Children’s Relief Nursery-Gladstone is excited to have received a grant from Oregon Parenting Education Collaborative (OPEC) in Clackamas to expand on their Circle of Security work. The grant, written by Erin Sewell, will enable staff from both Children’s Relief Nursery-Gladstone and Children’s Relief Nursery-Hillsboro to offer two parenting classes over the next fiscal year.
Circle of Security is an international training program developed by three American family psychotherapists to help build parent-child attachment. According to Denise Glascock, program director for the two CRNs, it started as a parenting education class model and is now also a classroom practice based on specific training programs.
“In Circle of Security, the teacher or the parent is the secure base,” says Denise. “When kids feel comfortable and then go out and explore, for example at a playground, they can come back to the parent or teacher as a safe base. If a toddler wants to go on the slide but isn’t quite sure, they may check in with their parent. They may try to get a little more autonomy, and then think I’m not quite ready yet and come back.”
The Circle of Security training helps the parent recognize that when the child comes back, it is important to acknowledge them and help them prepare for their next movement outward, so there is a continuous circle that helps parents and children build secure attachment.
For the CRNs, the teacher’s role is holding the child in the circle when they are at the relief nursery, and when they are home visiting, they hold the family within that circle.
“We started out learning Circle of Security with two local trainers, as did the St. John’s staff. We did 10-hours of training,” says Denise. “Then my two sites did a 4-day all-day training to get certified in teaching parenting classes.”

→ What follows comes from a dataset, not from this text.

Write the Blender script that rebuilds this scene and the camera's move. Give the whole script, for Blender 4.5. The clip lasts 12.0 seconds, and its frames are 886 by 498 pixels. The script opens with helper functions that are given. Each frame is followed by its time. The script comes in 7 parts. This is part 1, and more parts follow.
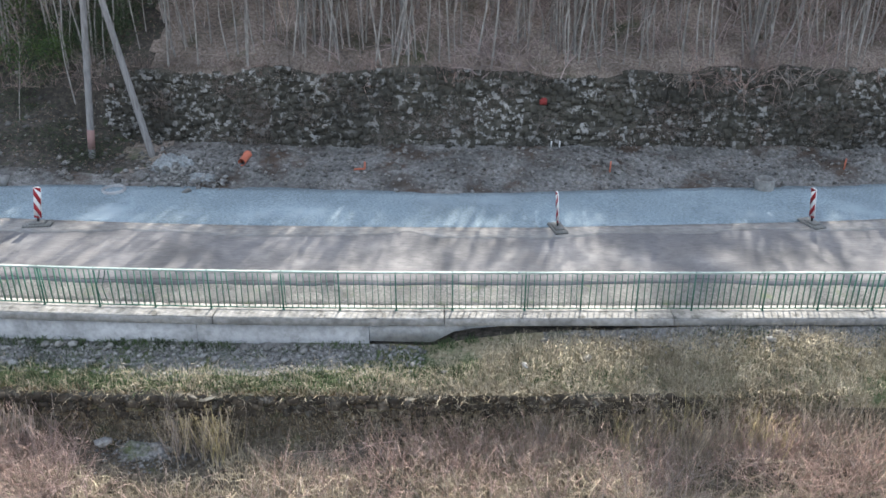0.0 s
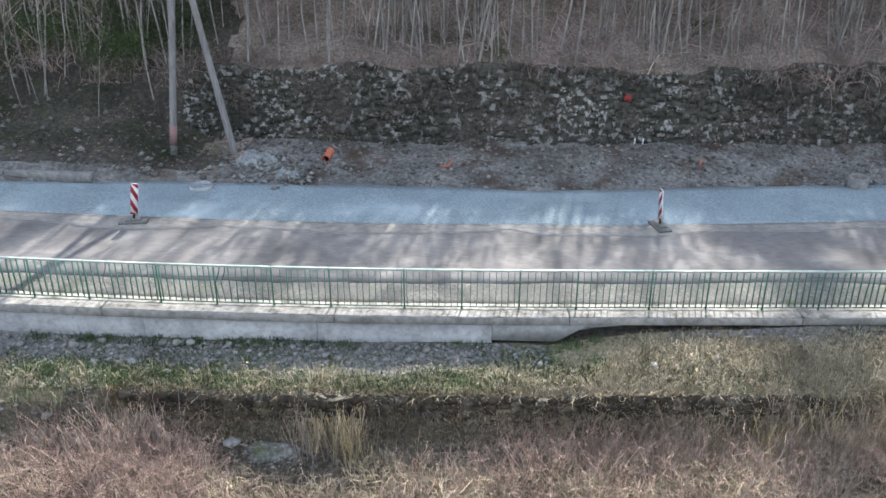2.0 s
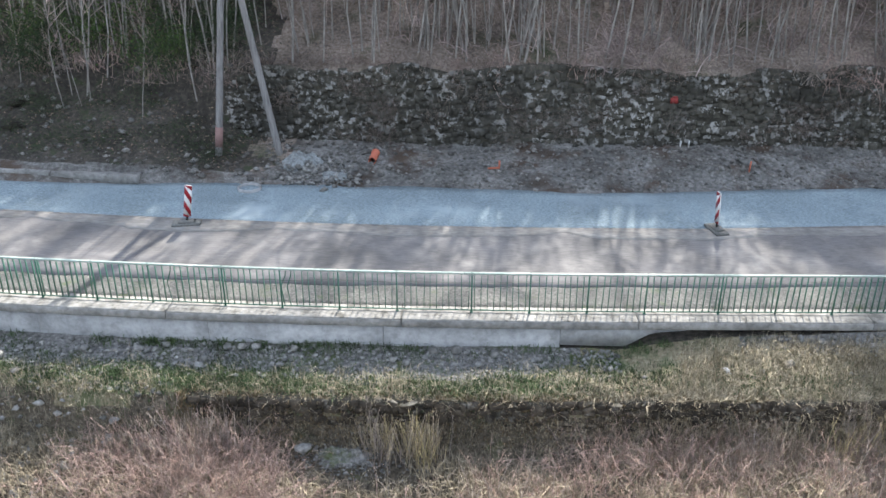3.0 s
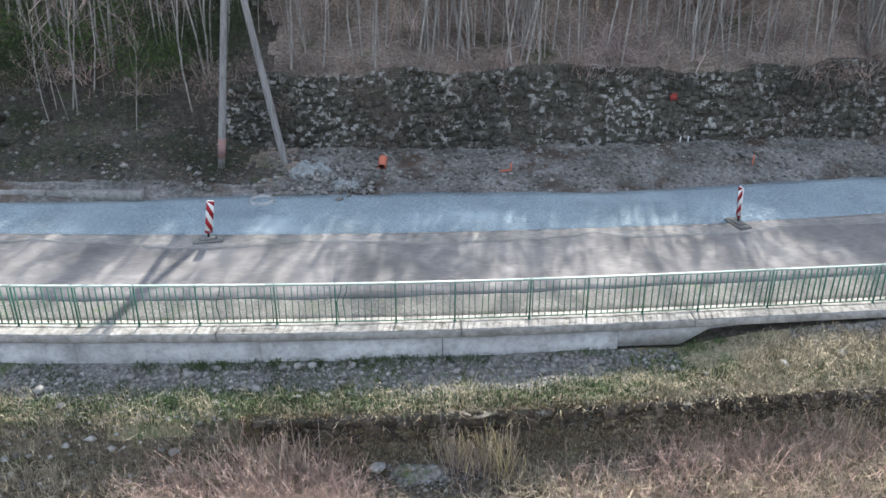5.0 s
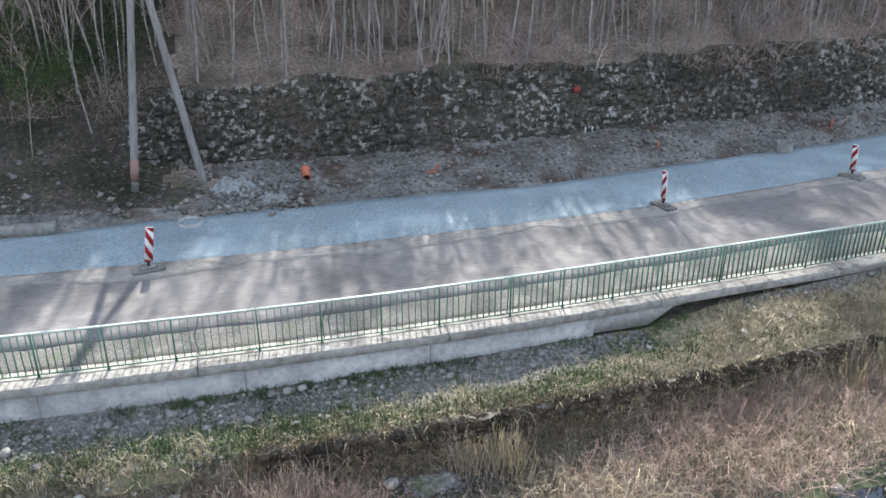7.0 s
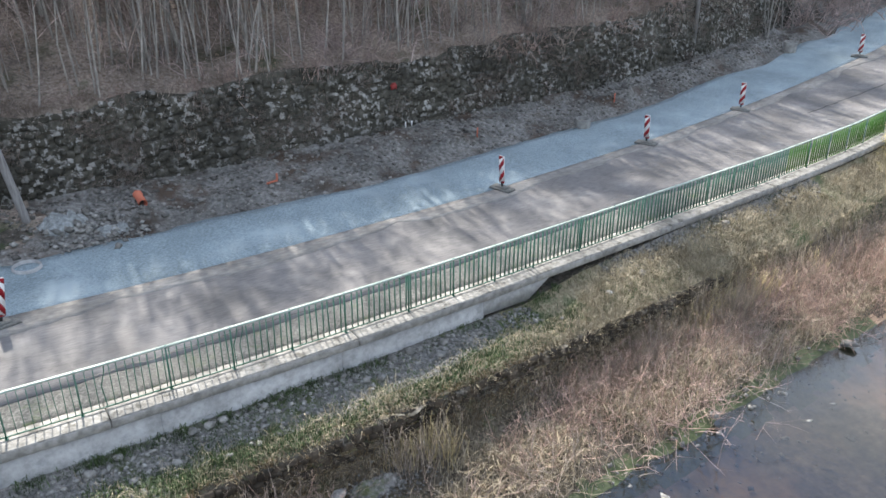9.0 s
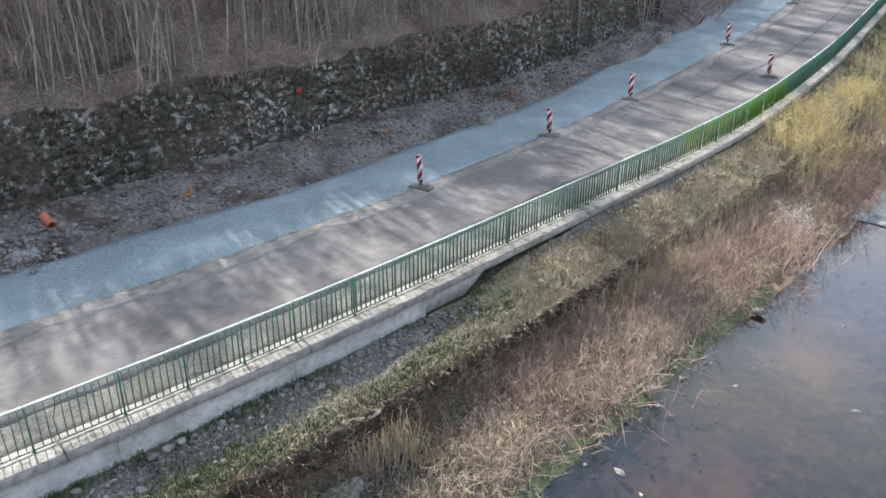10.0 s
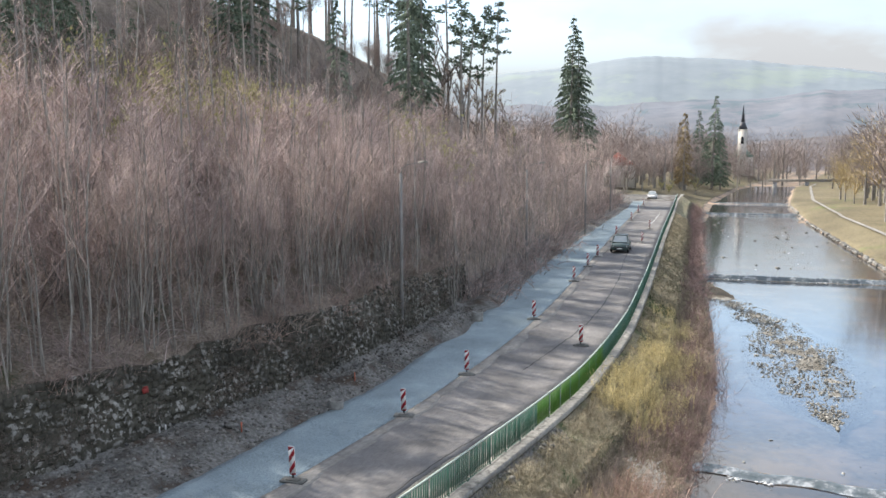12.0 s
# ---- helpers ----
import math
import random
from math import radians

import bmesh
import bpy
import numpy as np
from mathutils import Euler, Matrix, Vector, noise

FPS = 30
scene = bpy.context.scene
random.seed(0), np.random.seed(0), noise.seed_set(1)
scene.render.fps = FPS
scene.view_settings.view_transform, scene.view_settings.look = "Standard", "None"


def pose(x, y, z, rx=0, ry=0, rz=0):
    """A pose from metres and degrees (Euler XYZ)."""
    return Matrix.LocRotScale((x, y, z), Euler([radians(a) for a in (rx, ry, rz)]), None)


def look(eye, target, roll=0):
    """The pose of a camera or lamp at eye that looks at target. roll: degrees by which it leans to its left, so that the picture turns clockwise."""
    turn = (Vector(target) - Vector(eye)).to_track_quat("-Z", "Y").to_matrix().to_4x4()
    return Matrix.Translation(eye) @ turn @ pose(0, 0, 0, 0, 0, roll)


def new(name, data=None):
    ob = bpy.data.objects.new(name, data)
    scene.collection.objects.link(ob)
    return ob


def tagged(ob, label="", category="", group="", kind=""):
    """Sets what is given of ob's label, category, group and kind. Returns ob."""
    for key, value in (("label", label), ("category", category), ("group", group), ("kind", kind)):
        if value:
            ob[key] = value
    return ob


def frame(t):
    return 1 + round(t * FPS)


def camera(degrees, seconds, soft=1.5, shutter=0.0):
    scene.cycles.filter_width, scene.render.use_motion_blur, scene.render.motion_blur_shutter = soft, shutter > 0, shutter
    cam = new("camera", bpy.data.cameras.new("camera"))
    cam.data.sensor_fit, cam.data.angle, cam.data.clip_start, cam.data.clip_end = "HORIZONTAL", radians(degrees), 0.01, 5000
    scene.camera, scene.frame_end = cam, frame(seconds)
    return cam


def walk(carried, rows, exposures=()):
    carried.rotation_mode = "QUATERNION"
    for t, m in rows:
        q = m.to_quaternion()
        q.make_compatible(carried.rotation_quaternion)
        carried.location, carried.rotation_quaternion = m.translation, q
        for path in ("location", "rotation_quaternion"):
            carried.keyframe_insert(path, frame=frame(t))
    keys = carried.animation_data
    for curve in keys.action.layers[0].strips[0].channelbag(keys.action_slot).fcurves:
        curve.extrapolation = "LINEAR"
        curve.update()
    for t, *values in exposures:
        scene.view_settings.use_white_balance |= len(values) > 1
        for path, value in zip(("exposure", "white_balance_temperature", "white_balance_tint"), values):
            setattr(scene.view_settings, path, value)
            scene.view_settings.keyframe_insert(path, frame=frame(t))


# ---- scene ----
cam = camera(55.7, 12.0, soft=1.6)
PATH = [
    (0, (0.246, 0.152, 10.38), (0.123, 1.958, 9.531), -0.1),
    (0.5, (-0.499, 0.168, 10.328), (-0.624, 1.975, 9.479), -0.1),
    (1, (-1.268, 0.194, 10.277), (-1.393, 2.0, 9.429), -0.0),
    (1.5, (-2.045, 0.224, 10.229), (-2.17, 2.031, 9.38), -0.0),
    (2, (-2.849, 0.256, 10.19), (-2.974, 2.062, 9.339), 0.0),
    (2.5, (-3.67, 0.296, 10.187), (-3.797, 2.101, 9.335), 0.0),
    (3, (-4.512, 0.354, 10.185), (-4.639, 2.16, 9.334), 0.1),
    (3.2, (-4.832, 0.377, 10.217), (-4.961, 2.182, 9.365), 0.0),
    (5, (-7.76, 0.666, 10.263), (-7.704, 2.475, 9.409), -0.0),
    (5.5, (-8.651, 0.778, 10.311), (-8.515, 2.58, 9.455), 0.0),
    (6, (-9.509, 0.934, 10.312), (-9.291, 2.728, 9.455), 0.0),
    (6.5, (-10.349, 1.113, 10.319), (-10.018, 2.89, 9.463), 0.0),
    (8.5, (-13.643, 2.075, 10.42), (-12.82, 3.686, 9.566), 0.1),
    (9, (-14.427, 2.372, 10.57), (-13.452, 3.891, 9.709), 0.0),
    (9.5, (-15.169, 2.744, 10.614), (-14.062, 4.169, 9.752), 0.0),
    (10, (-15.87, 3.198, 10.639), (-14.662, 4.539, 9.779), -0.1),
    (10.5, (-16.544, 3.693, 10.692), (-15.241, 4.953, 9.846), -0.1),
    (11, (-17.141, 4.251, 10.723), (-15.736, 5.428, 9.922), -0.0),
    (11.5, (-17.716, 4.866, 10.78), (-16.169, 5.991, 10.195), 0.0),
    (12, (-18.167, 5.56, 10.68), (-16.487, 6.621, 10.46), -0.1),
]
walk(cam, [(t, look(eye, target, roll)) for t, eye, target, roll in PATH], [(0, 2.8, 6400, 10), (6.5, 2.8, 6380, 10), (8.5, 2.73, 6440, 10), (10.5, 2.54, 6540, 10), (11.5, 2.44, 6560, 10), (12, 2.3, 6750, 10)])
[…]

The parenting classes are typically an 8- to 10-week group with meetings, videos and reflective work over the course. The parents learn how to express themselves with their children in productive ways. Since the program uses simple, clear language, such as “shark music” for getting triggered, it is easy for parents to remember the training tools.
“With the new grant, we’ll be able to teach two parenting classes, or self-reflective groups as I like to call them, over the next fiscal year,” says Denise. “We’d love to offer one in Spanish since I have two bi-lingual staff members. The classes are free to parents because OPEC is paying for them. We were able to do parenting classes during COVID where we combined the two counties, but we didn’t get interest for the remote Spanish one. I’m hoping if we do it in person it could be more successful. If we are still remote, we may do two in English.
“I feel that the shift we’ve made is to keep that Circle of Security lens in the forefront,” she said. “It’s become natural language we’ve integrated into our classrooms and home visits.”
Denise said that it is great to hear the parents use the term ‘shark music’ since it demonstrates a strength-based way of working on your triggers.
“It’s fun seeing it in person, where the kids start out with the teacher, run off to play and then come back for reassurance. It’s neat to see that in action.”
The model is zero to 8 years old, and LifeWorks NW CRNs have kids birth to 5. But according to Denise, the circle doesn’t stop. Even when your kids are adults, the circle never ends.
“It’s been about three years since we were formally trained, but it’s been great for our staff to see that this is something we’ve done all along. Relief nurseries exist to be that secure base for children and families. That was a big epiphany for staff. It makes sense, we just have much more relatable words for it now. We’re very grateful to Clackamas County for the grant; they are a good supporter.”